_WORK TO BE COMPLETED_
Reproduce the records that follow in full, excluding any picture they contain.

_Entries with animation source code_
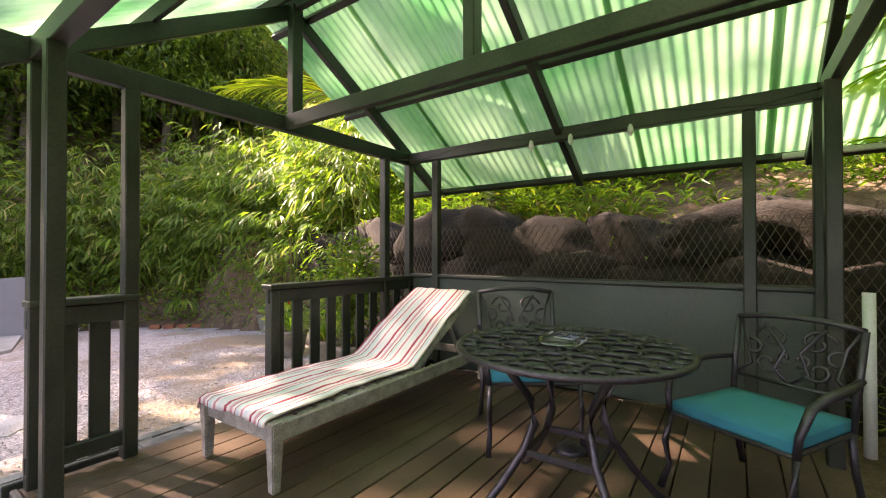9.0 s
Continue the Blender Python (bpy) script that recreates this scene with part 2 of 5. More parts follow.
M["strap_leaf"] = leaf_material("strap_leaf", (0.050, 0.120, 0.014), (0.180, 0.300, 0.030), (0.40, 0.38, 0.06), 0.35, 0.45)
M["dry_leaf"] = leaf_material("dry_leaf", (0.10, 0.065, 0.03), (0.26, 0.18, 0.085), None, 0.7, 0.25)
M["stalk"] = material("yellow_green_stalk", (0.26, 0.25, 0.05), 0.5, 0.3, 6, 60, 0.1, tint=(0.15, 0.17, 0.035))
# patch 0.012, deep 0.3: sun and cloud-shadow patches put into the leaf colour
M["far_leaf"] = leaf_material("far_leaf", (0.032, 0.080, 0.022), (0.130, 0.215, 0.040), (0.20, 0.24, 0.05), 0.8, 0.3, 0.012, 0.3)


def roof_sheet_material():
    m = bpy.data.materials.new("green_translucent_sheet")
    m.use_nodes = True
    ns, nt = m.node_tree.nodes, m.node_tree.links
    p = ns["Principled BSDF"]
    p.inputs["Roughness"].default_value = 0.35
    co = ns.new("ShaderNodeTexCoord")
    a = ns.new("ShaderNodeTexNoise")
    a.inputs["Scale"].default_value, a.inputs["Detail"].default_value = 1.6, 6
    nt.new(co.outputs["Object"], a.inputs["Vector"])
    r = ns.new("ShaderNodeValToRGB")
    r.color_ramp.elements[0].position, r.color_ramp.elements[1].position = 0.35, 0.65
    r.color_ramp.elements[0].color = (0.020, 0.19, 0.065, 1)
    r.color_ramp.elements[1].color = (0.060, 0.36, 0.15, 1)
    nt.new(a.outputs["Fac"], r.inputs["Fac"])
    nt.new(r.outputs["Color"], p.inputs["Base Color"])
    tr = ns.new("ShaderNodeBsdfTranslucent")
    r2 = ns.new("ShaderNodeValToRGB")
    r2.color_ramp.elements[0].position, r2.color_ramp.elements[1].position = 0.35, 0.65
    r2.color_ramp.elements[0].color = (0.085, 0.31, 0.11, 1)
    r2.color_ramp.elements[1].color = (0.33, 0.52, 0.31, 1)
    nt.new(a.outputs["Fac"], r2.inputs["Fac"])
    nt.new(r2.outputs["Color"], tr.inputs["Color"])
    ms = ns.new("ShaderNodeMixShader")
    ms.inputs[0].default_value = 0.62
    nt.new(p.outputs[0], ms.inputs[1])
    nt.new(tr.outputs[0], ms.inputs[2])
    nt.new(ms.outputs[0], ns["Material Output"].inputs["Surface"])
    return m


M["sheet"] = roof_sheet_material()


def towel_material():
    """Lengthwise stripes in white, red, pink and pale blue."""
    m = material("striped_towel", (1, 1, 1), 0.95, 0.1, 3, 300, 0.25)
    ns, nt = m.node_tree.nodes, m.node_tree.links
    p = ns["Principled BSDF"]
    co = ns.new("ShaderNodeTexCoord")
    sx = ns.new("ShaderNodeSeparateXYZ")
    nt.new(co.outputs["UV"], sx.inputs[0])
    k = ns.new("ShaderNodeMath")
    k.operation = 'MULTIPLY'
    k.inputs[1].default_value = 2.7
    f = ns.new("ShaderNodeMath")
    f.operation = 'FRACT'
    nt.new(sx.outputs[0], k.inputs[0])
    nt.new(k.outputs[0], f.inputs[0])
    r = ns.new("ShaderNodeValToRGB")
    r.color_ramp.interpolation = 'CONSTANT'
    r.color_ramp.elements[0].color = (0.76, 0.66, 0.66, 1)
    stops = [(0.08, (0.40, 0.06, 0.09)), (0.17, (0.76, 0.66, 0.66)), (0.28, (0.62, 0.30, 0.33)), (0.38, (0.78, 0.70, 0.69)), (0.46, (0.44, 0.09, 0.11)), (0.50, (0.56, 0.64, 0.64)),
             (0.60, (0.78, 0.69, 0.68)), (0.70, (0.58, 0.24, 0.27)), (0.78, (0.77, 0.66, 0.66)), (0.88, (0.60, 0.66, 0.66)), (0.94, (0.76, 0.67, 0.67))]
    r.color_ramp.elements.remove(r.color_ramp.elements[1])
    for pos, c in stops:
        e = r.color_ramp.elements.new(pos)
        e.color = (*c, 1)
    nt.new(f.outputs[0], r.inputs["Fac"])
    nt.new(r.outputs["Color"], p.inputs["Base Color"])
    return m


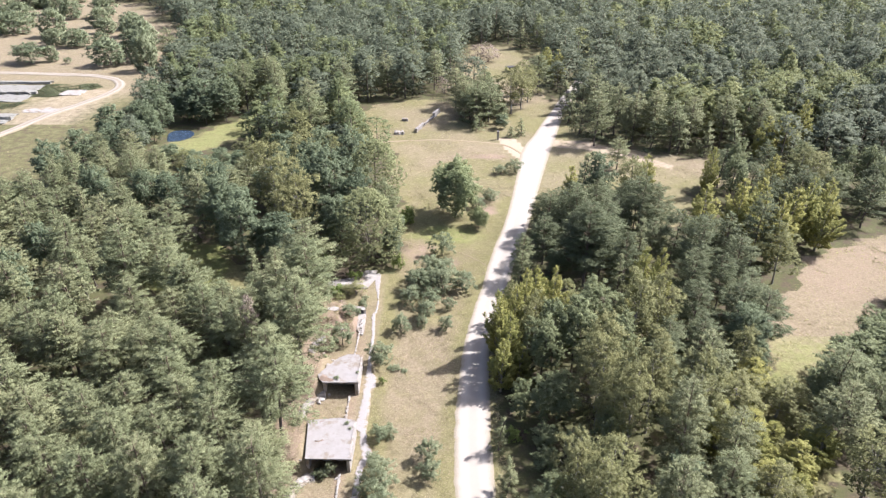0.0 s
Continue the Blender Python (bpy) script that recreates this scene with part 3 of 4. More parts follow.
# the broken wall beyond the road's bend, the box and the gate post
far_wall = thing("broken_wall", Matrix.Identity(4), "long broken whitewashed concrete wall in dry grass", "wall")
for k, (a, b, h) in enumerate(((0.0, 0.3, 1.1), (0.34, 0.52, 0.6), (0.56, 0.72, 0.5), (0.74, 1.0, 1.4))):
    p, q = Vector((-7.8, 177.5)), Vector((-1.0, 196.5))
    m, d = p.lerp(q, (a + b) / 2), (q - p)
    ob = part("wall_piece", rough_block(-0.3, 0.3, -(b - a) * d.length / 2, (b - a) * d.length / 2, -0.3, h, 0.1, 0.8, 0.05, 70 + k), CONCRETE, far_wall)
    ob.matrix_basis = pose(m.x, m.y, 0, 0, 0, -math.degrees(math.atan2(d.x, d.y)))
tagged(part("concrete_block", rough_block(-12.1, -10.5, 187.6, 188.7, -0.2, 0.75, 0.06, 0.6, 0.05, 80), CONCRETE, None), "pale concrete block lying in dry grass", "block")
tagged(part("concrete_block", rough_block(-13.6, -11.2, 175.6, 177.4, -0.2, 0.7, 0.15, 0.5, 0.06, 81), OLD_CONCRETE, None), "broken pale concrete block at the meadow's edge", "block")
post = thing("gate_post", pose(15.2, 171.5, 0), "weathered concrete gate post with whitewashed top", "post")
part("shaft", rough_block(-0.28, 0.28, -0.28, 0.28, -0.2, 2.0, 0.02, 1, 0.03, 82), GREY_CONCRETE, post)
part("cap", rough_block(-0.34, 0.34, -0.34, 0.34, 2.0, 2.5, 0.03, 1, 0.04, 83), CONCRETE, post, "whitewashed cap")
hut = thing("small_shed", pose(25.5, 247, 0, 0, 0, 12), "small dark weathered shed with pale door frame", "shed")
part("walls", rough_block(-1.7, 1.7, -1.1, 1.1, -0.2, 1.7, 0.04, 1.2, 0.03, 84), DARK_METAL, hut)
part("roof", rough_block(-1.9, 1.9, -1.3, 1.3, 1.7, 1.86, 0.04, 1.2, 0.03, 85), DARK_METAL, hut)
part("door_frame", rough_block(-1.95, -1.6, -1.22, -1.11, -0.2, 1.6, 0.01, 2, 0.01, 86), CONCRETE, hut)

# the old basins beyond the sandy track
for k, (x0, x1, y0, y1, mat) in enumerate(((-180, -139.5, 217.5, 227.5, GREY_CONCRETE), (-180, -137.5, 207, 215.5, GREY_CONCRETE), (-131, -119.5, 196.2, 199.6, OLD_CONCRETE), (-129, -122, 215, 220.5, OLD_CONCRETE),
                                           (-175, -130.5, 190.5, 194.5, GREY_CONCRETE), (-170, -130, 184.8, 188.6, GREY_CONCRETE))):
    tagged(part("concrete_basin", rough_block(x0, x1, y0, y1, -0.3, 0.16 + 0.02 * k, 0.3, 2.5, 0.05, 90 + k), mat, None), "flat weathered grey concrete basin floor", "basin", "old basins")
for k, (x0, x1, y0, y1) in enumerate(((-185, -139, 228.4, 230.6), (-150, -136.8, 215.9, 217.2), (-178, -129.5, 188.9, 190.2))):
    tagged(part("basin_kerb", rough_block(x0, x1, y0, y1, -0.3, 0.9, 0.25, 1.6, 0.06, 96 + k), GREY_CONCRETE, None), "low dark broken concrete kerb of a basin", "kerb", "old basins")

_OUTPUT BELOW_
9.0 s
Continue the Blender Python (bpy) script that recreates this scene with part 2 of 5. More parts follow.
M["strap_leaf"] = leaf_material("strap_leaf", (0.050, 0.120, 0.014), (0.180, 0.300, 0.030), (0.40, 0.38, 0.06), 0.35, 0.45)
M["dry_leaf"] = leaf_material("dry_leaf", (0.10, 0.065, 0.03), (0.26, 0.18, 0.085), None, 0.7, 0.25)
M["stalk"] = material("yellow_green_stalk", (0.26, 0.25, 0.05), 0.5, 0.3, 6, 60, 0.1, tint=(0.15, 0.17, 0.035))
# patch 0.012, deep 0.3: sun and cloud-shadow patches put into the leaf colour
M["far_leaf"] = leaf_material("far_leaf", (0.032, 0.080, 0.022), (0.130, 0.215, 0.040), (0.20, 0.24, 0.05), 0.8, 0.3, 0.012, 0.3)


def roof_sheet_material():
    m = bpy.data.materials.new("green_translucent_sheet")
    m.use_nodes = True
    ns, nt = m.node_tree.nodes, m.node_tree.links
    p = ns["Principled BSDF"]
    p.inputs["Roughness"].default_value = 0.35
    co = ns.new("ShaderNodeTexCoord")
    a = ns.new("ShaderNodeTexNoise")
    a.inputs["Scale"].default_value, a.inputs["Detail"].default_value = 1.6, 6
    nt.new(co.outputs["Object"], a.inputs["Vector"])
    r = ns.new("ShaderNodeValToRGB")
    r.color_ramp.elements[0].position, r.color_ramp.elements[1].position = 0.35, 0.65
    r.color_ramp.elements[0].color = (0.020, 0.19, 0.065, 1)
    r.color_ramp.elements[1].color = (0.060, 0.36, 0.15, 1)
    nt.new(a.outputs["Fac"], r.inputs["Fac"])
    nt.new(r.outputs["Color"], p.inputs["Base Color"])
    tr = ns.new("ShaderNodeBsdfTranslucent")
    r2 = ns.new("ShaderNodeValToRGB")
    r2.color_ramp.elements[0].position, r2.color_ramp.elements[1].position = 0.35, 0.65
    r2.color_ramp.elements[0].color = (0.085, 0.31, 0.11, 1)
    r2.color_ramp.elements[1].color = (0.33, 0.52, 0.31, 1)
    nt.new(a.outputs["Fac"], r2.inputs["Fac"])
    nt.new(r2.outputs["Color"], tr.inputs["Color"])
    ms = ns.new("ShaderNodeMixShader")
    ms.inputs[0].default_value = 0.62
    nt.new(p.outputs[0], ms.inputs[1])
    nt.new(tr.outputs[0], ms.inputs[2])
    nt.new(ms.outputs[0], ns["Material Output"].inputs["Surface"])
    return m


M["sheet"] = roof_sheet_material()


def towel_material():
    """Lengthwise stripes in white, red, pink and pale blue."""
    m = material("striped_towel", (1, 1, 1), 0.95, 0.1, 3, 300, 0.25)
    ns, nt = m.node_tree.nodes, m.node_tree.links
    p = ns["Principled BSDF"]
    co = ns.new("ShaderNodeTexCoord")
    sx = ns.new("ShaderNodeSeparateXYZ")
    nt.new(co.outputs["UV"], sx.inputs[0])
    k = ns.new("ShaderNodeMath")
    k.operation = 'MULTIPLY'
    k.inputs[1].default_value = 2.7
    f = ns.new("ShaderNodeMath")
    f.operation = 'FRACT'
    nt.new(sx.outputs[0], k.inputs[0])
    nt.new(k.outputs[0], f.inputs[0])
    r = ns.new("ShaderNodeValToRGB")
    r.color_ramp.interpolation = 'CONSTANT'
    r.color_ramp.elements[0].color = (0.76, 0.66, 0.66, 1)
    stops = [(0.08, (0.40, 0.06, 0.09)), (0.17, (0.76, 0.66, 0.66)), (0.28, (0.62, 0.30, 0.33)), (0.38, (0.78, 0.70, 0.69)), (0.46, (0.44, 0.09, 0.11)), (0.50, (0.56, 0.64, 0.64)),
             (0.60, (0.78, 0.69, 0.68)), (0.70, (0.58, 0.24, 0.27)), (0.78, (0.77, 0.66, 0.66)), (0.88, (0.60, 0.66, 0.66)), (0.94, (0.76, 0.67, 0.67))]
    r.color_ramp.elements.remove(r.color_ramp.elements[1])
    for pos, c in stops:
        e = r.color_ramp.elements.new(pos)
        e.color = (*c, 1)
    nt.new(f.outputs[0], r.inputs["Fac"])
    nt.new(r.outputs["Color"], p.inputs["Base Color"])
    return m


0.0 s
Continue the Blender Python (bpy) script that recreates this scene with part 3 of 4. More parts follow.
# the broken wall beyond the road's bend, the box and the gate post
far_wall = thing("broken_wall", Matrix.Identity(4), "long broken whitewashed concrete wall in dry grass", "wall")
for k, (a, b, h) in enumerate(((0.0, 0.3, 1.1), (0.34, 0.52, 0.6), (0.56, 0.72, 0.5), (0.74, 1.0, 1.4))):
    p, q = Vector((-7.8, 177.5)), Vector((-1.0, 196.5))
    m, d = p.lerp(q, (a + b) / 2), (q - p)
    ob = part("wall_piece", rough_block(-0.3, 0.3, -(b - a) * d.length / 2, (b - a) * d.length / 2, -0.3, h, 0.1, 0.8, 0.05, 70 + k), CONCRETE, far_wall)
    ob.matrix_basis = pose(m.x, m.y, 0, 0, 0, -math.degrees(math.atan2(d.x, d.y)))
tagged(part("concrete_block", rough_block(-12.1, -10.5, 187.6, 188.7, -0.2, 0.75, 0.06, 0.6, 0.05, 80), CONCRETE, None), "pale concrete block lying in dry grass", "block")
tagged(part("concrete_block", rough_block(-13.6, -11.2, 175.6, 177.4, -0.2, 0.7, 0.15, 0.5, 0.06, 81), OLD_CONCRETE, None), "broken pale concrete block at the meadow's edge", "block")
post = thing("gate_post", pose(15.2, 171.5, 0), "weathered concrete gate post with whitewashed top", "post")
part("shaft", rough_block(-0.28, 0.28, -0.28, 0.28, -0.2, 2.0, 0.02, 1, 0.03, 82), GREY_CONCRETE, post)
part("cap", rough_block(-0.34, 0.34, -0.34, 0.34, 2.0, 2.5, 0.03, 1, 0.04, 83), CONCRETE, post, "whitewashed cap")
hut = thing("small_shed", pose(25.5, 247, 0, 0, 0, 12), "small dark weathered shed with pale door frame", "shed")
part("walls", rough_block(-1.7, 1.7, -1.1, 1.1, -0.2, 1.7, 0.04, 1.2, 0.03, 84), DARK_METAL, hut)
part("roof", rough_block(-1.9, 1.9, -1.3, 1.3, 1.7, 1.86, 0.04, 1.2, 0.03, 85), DARK_METAL, hut)
part("door_frame", rough_block(-1.95, -1.6, -1.22, -1.11, -0.2, 1.6, 0.01, 2, 0.01, 86), CONCRETE, hut)

# the old basins beyond the sandy track
for k, (x0, x1, y0, y1, mat) in enumerate(((-180, -139.5, 217.5, 227.5, GREY_CONCRETE), (-180, -137.5, 207, 215.5, GREY_CONCRETE), (-131, -119.5, 196.2, 199.6, OLD_CONCRETE), (-129, -122, 215, 220.5, OLD_CONCRETE),
                                           (-175, -130.5, 190.5, 194.5, GREY_CONCRETE), (-170, -130, 184.8, 188.6, GREY_CONCRETE))):
    tagged(part("concrete_basin", rough_block(x0, x1, y0, y1, -0.3, 0.16 + 0.02 * k, 0.3, 2.5, 0.05, 90 + k), mat, None), "flat weathered grey concrete basin floor", "basin", "old basins")
for k, (x0, x1, y0, y1) in enumerate(((-185, -139, 228.4, 230.6), (-150, -136.8, 215.9, 217.2), (-178, -129.5, 188.9, 190.2))):
    tagged(part("basin_kerb", rough_block(x0, x1, y0, y1, -0.3, 0.9, 0.25, 1.6, 0.06, 96 + k), GREY_CONCRETE, None), "low dark broken concrete kerb of a basin", "kerb", "old basins")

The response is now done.